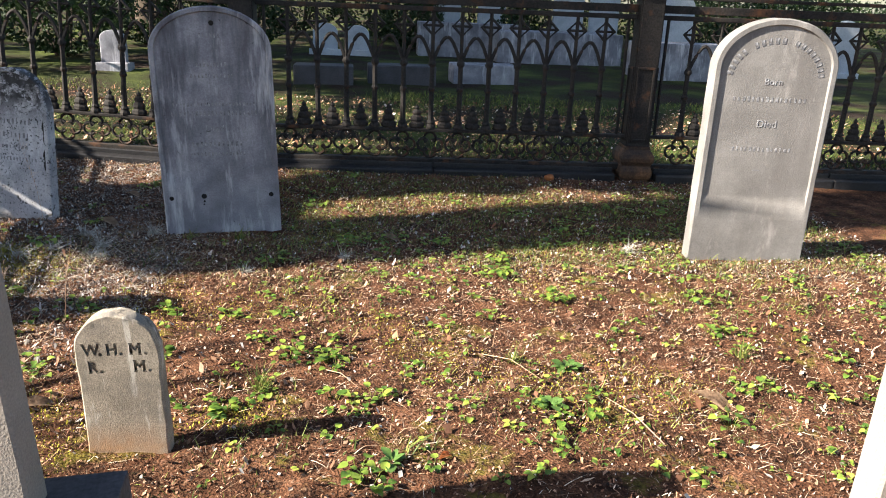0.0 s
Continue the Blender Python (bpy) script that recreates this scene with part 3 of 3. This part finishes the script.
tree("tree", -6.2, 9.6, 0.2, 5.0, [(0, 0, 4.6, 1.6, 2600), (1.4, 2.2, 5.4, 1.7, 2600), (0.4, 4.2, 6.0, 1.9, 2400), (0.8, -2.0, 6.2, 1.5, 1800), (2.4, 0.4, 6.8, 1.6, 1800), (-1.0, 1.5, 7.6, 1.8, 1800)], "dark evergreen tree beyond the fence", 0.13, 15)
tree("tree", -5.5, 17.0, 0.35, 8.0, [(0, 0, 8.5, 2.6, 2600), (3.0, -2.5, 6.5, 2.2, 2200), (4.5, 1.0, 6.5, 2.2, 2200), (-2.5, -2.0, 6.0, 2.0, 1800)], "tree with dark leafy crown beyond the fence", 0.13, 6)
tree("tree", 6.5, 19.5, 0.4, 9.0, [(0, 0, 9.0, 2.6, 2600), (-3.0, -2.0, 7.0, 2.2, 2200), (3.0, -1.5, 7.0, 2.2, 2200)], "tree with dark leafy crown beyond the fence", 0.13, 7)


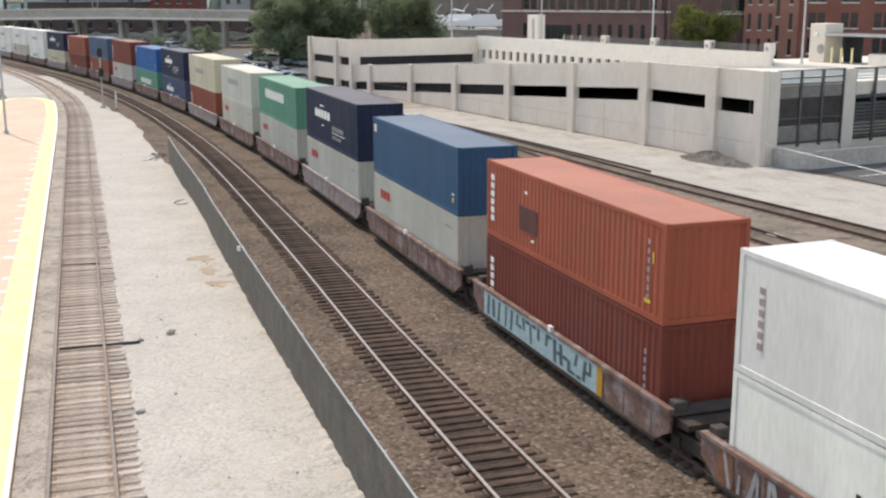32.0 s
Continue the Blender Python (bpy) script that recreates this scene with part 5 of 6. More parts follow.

***

* TASK TO COMPLETE: Reproduce the material word for word, minus the images.

* ANSWER FOR THIS EXERCISE:
0.0 s
Continue the Blender Python (bpy) script that recreates this scene with part 3 of 3. This part finishes the script.
tree("tree", -6.2, 9.6, 0.2, 5.0, [(0, 0, 4.6, 1.6, 2600), (1.4, 2.2, 5.4, 1.7, 2600), (0.4, 4.2, 6.0, 1.9, 2400), (0.8, -2.0, 6.2, 1.5, 1800), (2.4, 0.4, 6.8, 1.6, 1800), (-1.0, 1.5, 7.6, 1.8, 1800)], "dark evergreen tree beyond the fence", 0.13, 15)
tree("tree", -5.5, 17.0, 0.35, 8.0, [(0, 0, 8.5, 2.6, 2600), (3.0, -2.5, 6.5, 2.2, 2200), (4.5, 1.0, 6.5, 2.2, 2200), (-2.5, -2.0, 6.0, 2.0, 1800)], "tree with dark leafy crown beyond the fence", 0.13, 6)
tree("tree", 6.5, 19.5, 0.4, 9.0, [(0, 0, 9.0, 2.6, 2600), (-3.0, -2.0, 7.0, 2.2, 2200), (3.0, -1.5, 7.0, 2.2, 2200)], "tree with dark leafy crown beyond the fence", 0.13, 7)


32.0 s
Continue the Blender Python (bpy) script that recreates this scene with part 5 of 6. More parts follow.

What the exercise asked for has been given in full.